08 November 2012
Carroll Park Suffers a Loss
Carroll Gardens weathered Hurricane Sandy fairly well. Compared the ravages suffered by Red Hook, in fact, if got off pretty much scot free. But it did suffer one major loss which will be felt by the whole community.
Carroll Park is the beating, green heart of the Brooklyn neighborhood. The small park takes up only one square block, but it has deep roots. It's actually the third oldest park in the city. A sign of its age can be seen in the height and width of its mammoth trees. Four very large trees adorn the park's central circle, and two enormous ones interrupt the pavement on the nearby basketball courts and baseball diamonds. Most are London plain trees, and they are beautiful.
There was another tree in a fenced off green area. Kids frequently played around it when they climbed on the nearby "Clinton Rock," a boulder that was dug up on Clinton Street a decade ago and placed in the park. It came down during Sandy and smashed a good section of chain link fence. The park is closed for now, until the mess can be cleared. Another large, wonderfully gnarled tree on President Street, just outside the border of the park, also toppled and was carved up and taken away.
I don't know exactly how old the fallen trees are, but they were big and tall in the 1930s, as these photos attest.
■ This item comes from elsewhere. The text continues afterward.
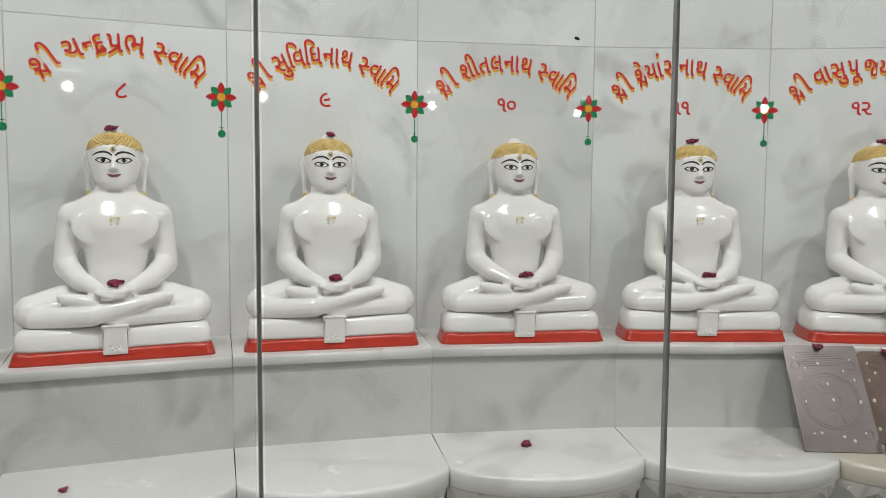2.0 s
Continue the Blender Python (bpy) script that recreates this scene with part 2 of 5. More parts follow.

So I'm guessing at least a century old.
Carroll Park was created around 1843. Though the name Carroll Gardens is new, dating from the 1960s, the park has always been called Carroll Park, named Charles Carroll, a Maryland delegate to the Continental Congress and a signer of the Declaration of Independence. Why him? Because fighting a pivotal battle in the early Revolutionary War skirmish, the Battle of Brooklyn, was done by the valiant Maryland Boys, who kept the British at bay while Washington and his army decamped for Manhattan.
The land where the park sits began as a private property. The idea for a park was put forth in 1851, and paid for by assessment of local property owners. The land was acquired by the city in 1853. When it opened it was called the "nonpareil of parks." In 1859, is was described as "a block of ground planted with ornamental trees and intersected by gavelled walks." But it was "let to take care of itself." Iron fence eight-feet tall were erected, and asphalt walks. Baseball was played here as early as 1870.
Renovations in 1870 were done by Olmstead and Vaux, of Central Park and Prospect Park fame. At this point, gas lamps were installed, and the corners of the park were curved. In the 1890s came electric lights, "handsome serpentine paths," and a big circular basin in the middle, with a fountain stocked with fish, surrounded to two smaller fountains. (The fountains became a problem. Local kids would cast lines and try to catch the fish.)
It was around the time of this renovation that trees were planted. I'm guessing these trees. They grew during three separate centuries.